I have been using the TDT toolbox (a great tool!), and I am writing to ask for advice on the followup analyses, if possible, after obtaining MVPA results.
We have conducted a whole-brain searchlight multivariate pattern analysis between images of patients and controls. Two regions were identified after voxel-level FDR correction for multiple comparisons (original p values were determined based on 5000 permutations). My question is that whether there is any way I could take to further explore the nature of the distinctive patterns between the two groups, whether it was driven by overall activation differences between the two groups or different activation pattern, or both?
Any input will be highly appreciated!
In some projects I’ve worked on, we’ve deliberately mean-centered all our voxel patterns (either betas or percent signal change belonging to the same sample) prior to decoding, therefore removing the possibility that the classifier is detecting mean differences between conditions (or in your case, groups). Decoding in this case would suggest that differences can be attributed to the overall pattern, rather than some combination of activation + pattern differences.
One note of caution, however: I’ve really only used this approach for within-subject decoding between conditions, and I’m not sure if there are any extra things to consider when decoding between subjects. Nevertheless, it might be worthwhile approach related to your research question.
Just my two cents!
I think the question is what you mean by overall activation differences between two groups. We wrote a little piece on this (quite dense, but maybe useful), if you cannot access it behind the paywall, there is also a preprint. Check out chapter 5.2 for that specific question.
In short, removing the mean across voxels only removes “overall activation differences” if the mean effect is the same in all voxels (which almost never is the case). If the effect varies between voxels, then you will just spread the mean signal across voxels. You can take the sensitivity of each voxel into account by either calculating a PCA on your data and taking the first component (involved, not mentioned in our paper, may be affected by other factors), or by calculating a mean pattern across both groups and regressing that effect across groups, and working on the residuals. This is equivalent to identifying an angle in multivariate space that is occupied by both groups, i.e. the overall pattern is the same but of a different amplitude. I think that is what most people have in mind when thinking about “overall response differences”. Also, we mention in our paper when this approach no longer works.
Another possible approach would be to use the Haufe method on your SVM weights to reconstruct the discriminative pattern (which gives you a contribution of each voxel that is unaffected by the noise covariance) and then visually inspect the weights (reviewers used to ask this a lot in the early days to see if it’s only a “simple” blob-like response). If most weights are positive or negative, that indicates that the overall activation seems to be higher in one condition than another. But this is not a statistical test of this effect.
Finally, you may ask yourself why it would matter if the overall activation is different. If you can show something similar with more classical analyses: great! If you want to make claims about “fine-scale patterns”, that’s difficult anyway. So, in most cases I don’t see a reason to control for overall activation differences anyway.

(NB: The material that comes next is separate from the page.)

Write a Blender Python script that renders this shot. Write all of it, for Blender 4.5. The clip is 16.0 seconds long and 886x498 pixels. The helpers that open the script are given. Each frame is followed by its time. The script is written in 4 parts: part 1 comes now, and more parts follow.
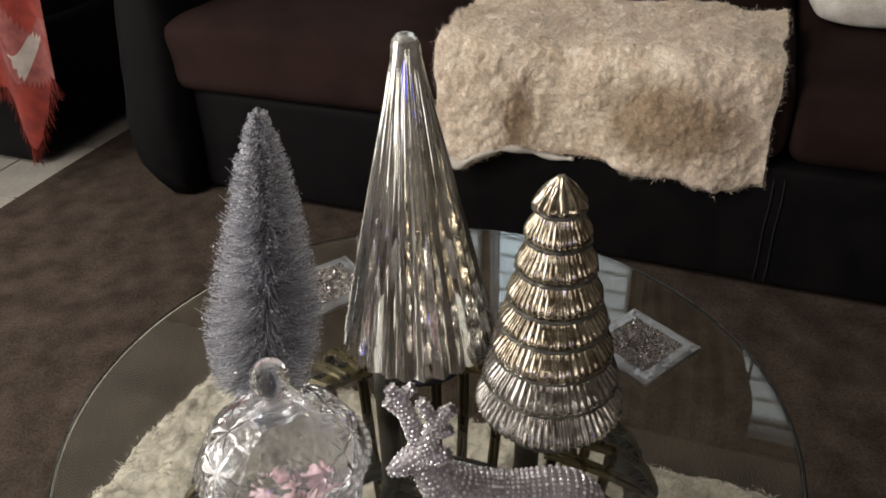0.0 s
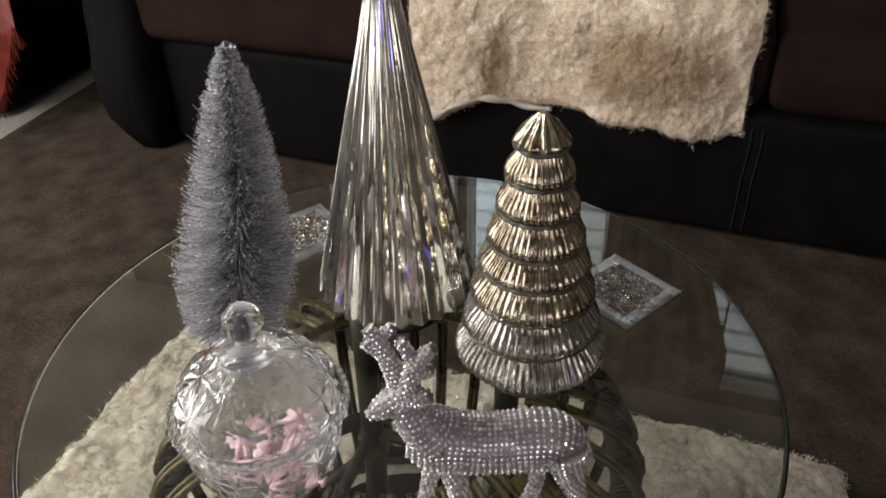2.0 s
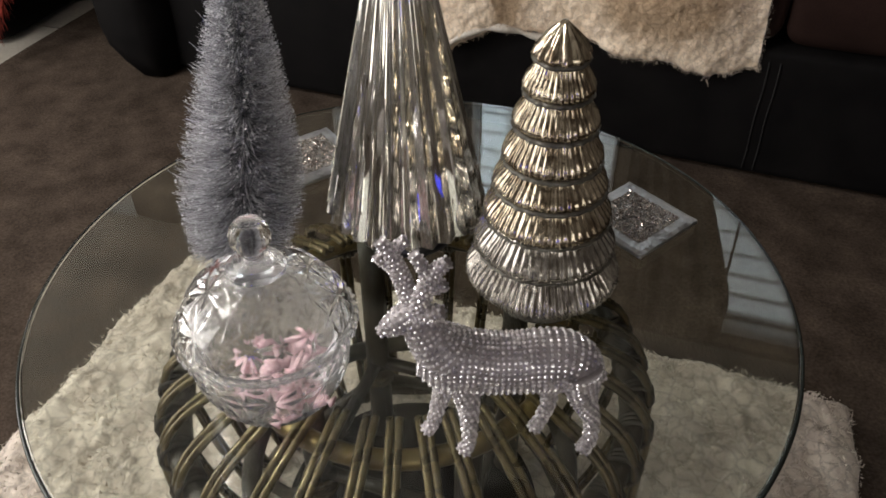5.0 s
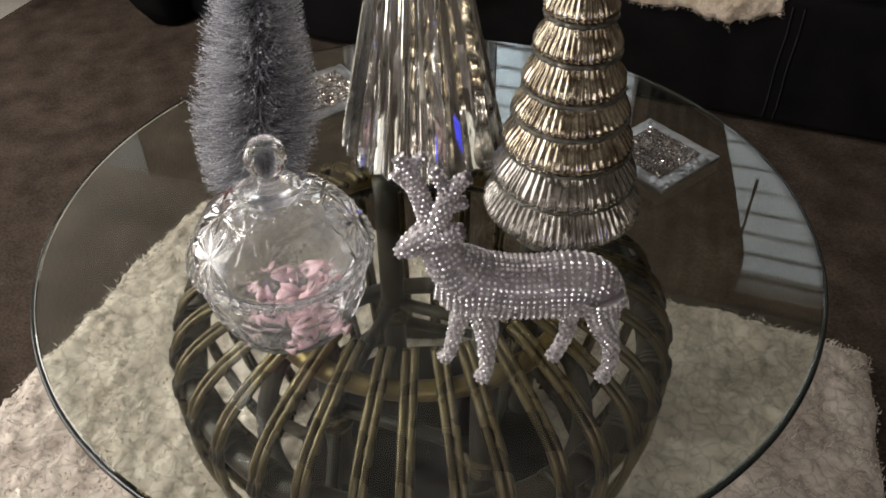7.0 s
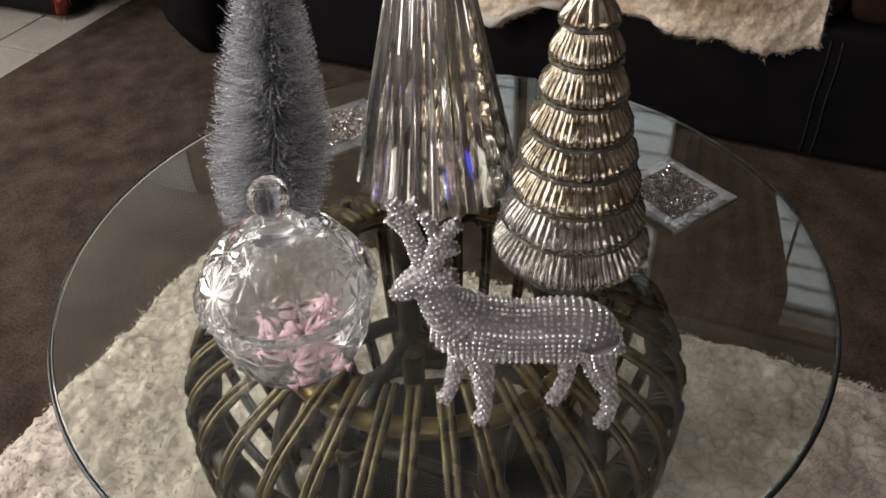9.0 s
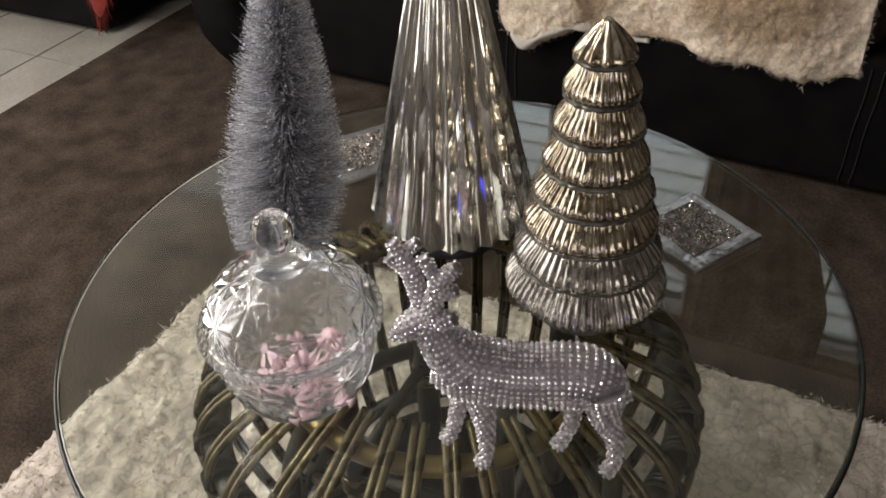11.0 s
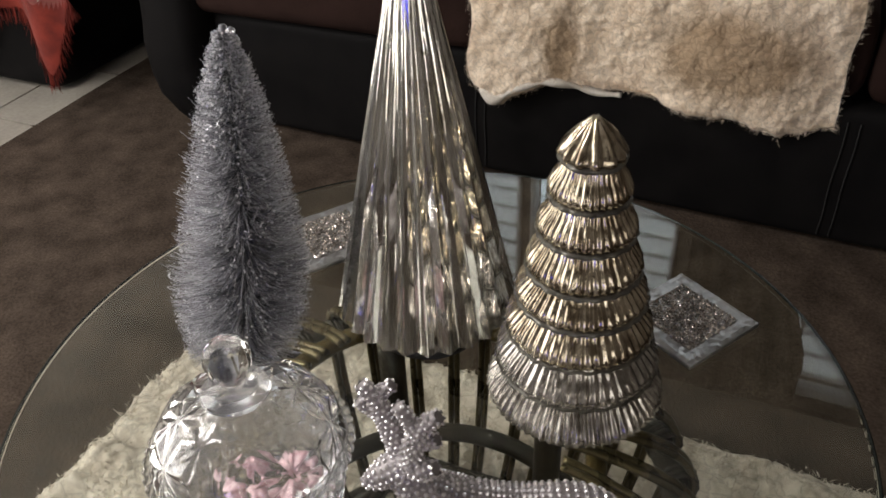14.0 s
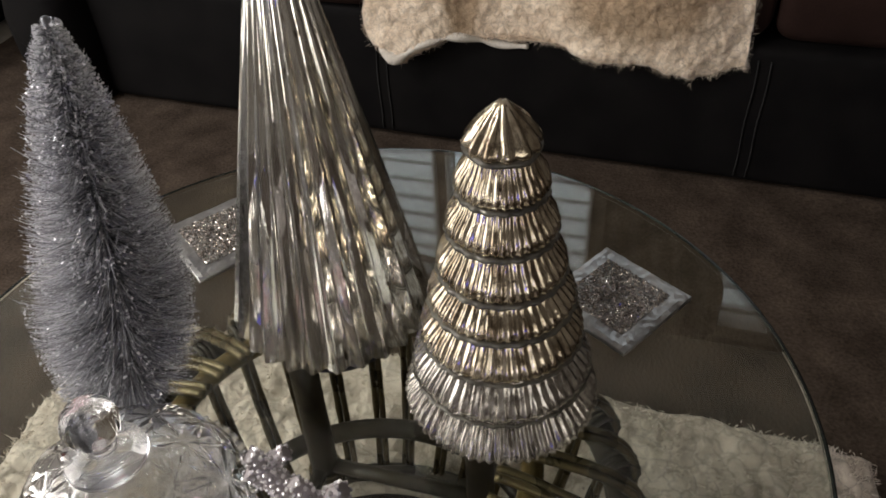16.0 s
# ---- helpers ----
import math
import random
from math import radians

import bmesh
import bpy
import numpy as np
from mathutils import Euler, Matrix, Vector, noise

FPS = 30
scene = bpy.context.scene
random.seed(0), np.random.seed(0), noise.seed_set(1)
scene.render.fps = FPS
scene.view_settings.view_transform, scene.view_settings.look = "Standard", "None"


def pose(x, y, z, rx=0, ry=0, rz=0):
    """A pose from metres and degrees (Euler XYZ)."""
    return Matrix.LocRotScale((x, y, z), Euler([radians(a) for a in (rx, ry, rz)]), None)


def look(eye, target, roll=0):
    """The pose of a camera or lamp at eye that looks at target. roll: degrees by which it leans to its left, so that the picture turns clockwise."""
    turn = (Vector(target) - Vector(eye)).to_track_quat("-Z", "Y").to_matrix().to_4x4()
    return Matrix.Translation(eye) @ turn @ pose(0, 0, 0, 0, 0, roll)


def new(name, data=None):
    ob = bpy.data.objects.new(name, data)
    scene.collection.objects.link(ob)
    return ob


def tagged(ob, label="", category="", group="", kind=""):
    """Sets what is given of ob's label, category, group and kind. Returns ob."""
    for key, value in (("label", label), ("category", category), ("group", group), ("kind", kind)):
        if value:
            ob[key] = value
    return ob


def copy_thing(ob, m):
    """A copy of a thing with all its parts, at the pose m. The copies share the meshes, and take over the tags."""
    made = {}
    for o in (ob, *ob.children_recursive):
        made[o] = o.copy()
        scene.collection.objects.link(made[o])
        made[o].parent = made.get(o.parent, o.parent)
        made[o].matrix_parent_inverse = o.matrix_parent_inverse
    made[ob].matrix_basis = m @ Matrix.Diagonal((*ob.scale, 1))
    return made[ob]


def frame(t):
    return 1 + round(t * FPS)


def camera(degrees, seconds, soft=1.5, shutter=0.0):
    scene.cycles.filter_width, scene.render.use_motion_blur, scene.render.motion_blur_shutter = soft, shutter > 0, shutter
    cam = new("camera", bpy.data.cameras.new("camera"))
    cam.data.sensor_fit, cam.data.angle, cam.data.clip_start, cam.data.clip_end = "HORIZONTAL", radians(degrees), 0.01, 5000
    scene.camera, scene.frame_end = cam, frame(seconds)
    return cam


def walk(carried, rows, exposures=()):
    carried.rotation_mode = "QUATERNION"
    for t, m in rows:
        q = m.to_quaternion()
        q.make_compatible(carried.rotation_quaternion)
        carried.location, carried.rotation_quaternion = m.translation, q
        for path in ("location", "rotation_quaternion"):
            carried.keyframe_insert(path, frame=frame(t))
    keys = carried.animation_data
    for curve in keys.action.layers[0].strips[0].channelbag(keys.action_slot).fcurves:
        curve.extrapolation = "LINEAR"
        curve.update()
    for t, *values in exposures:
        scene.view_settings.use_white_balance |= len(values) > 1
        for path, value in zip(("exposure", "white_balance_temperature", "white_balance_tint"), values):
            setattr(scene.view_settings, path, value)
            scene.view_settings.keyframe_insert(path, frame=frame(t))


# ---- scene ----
cam = camera(56.90, 16.0, soft=1.7)
# seconds, eye in metres, yaw, pitch, roll in degrees
ROWS = [
    (0.0, 0.0324, -0.6547, 1.0791, 0.76, -32.72, -1.76),
    (0.5, 0.0342, -0.6487, 1.0718, 0.35, -33.36, -1.72),
    (1.0, 0.0332, -0.6500, 1.0680, -0.58, -33.93, -1.40),
    (1.5, 0.0311, -0.6484, 1.0612, -1.13, -34.63, -1.20),
    (2.0, 0.0292, -0.6455, 1.0519, -1.22, -35.55, -1.05),
    (2.5, 0.0277, -0.6435, 1.0429, -1.20, -36.84, -0.88),
    (3.0, 0.0255, -0.6407, 1.0358, -1.19, -37.95, -0.70),
    (3.5, 0.0219, -0.6375, 1.0301, -1.11, -38.82, -0.60),
    (6.0, 0.0146, -0.6447, 1.0077, -0.96, -40.11, 0.03),
    (6.5, 0.0111, -0.6468, 0.9976, -0.30, -41.05, -0.37),
    (7.0, 0.0131, -0.6530, 0.9870, 0.00, -41.86, -0.62),
    (7.5, 0.0186, -0.6614, 0.9756, -0.11, -42.21, -0.99),
    (8.0, 0.0317, -0.6631, 0.9842, 0.51, -42.24, -1.27),
    (8.5, 0.0431, -0.6563, 0.9977, 2.72, -41.60, -1.89),
    (9.0, 0.0515, -0.6448, 1.0019, 4.35, -40.32, -2.32),
    (11.5, 0.0766, -0.6100, 1.0120, 7.85, -39.21, -2.88),
    (12.0, 0.0611, -0.5965, 1.0202, 6.94, -38.90, -2.76),
    (12.5, 0.0561, -0.5806, 1.0257, 6.44, -37.96, -2.66),
    (13.0, 0.0547, -0.5689, 1.0259, 6.11, -36.78, -2.64),
    (13.5, 0.0578, -0.5526, 1.0210, 5.60, -36.52, -2.58),
    (14.0, 0.0631, -0.5287, 1.0160, 4.87, -37.16, -2.62),
    (14.5, 0.0669, -0.4979, 1.0079, 3.46, -38.17, -2.90),
    (15.0, 0.0734, -0.4635, 1.0042, 1.53, -39.61, -3.10),
    (15.5, 0.0727, -0.4469, 0.9995, -0.57, -40.44, -3.11),
    (16.0, 0.0756, -0.4394, 0.9970, -1.90, -40.96, -3.23),
]
walk(cam, [(t, pose(x, y, z, 90 + pitch, 0, yaw) @ pose(0, 0, 0, 0, 0, roll)) for t, x, y, z, yaw, pitch, roll in ROWS])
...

I just realized that I have not replied! I wanted to thank you for the detailed replies. These are very useful!
I actually did not look for ways to control the overall activation differences, but to prove that these differences contributed to the distinct activation patterns observed between groups. I followed your second suggestion, and used the TDT toolbox to extract the pattern values for this purpose.
Thanks again for your help and the invention of the TDT toolbox!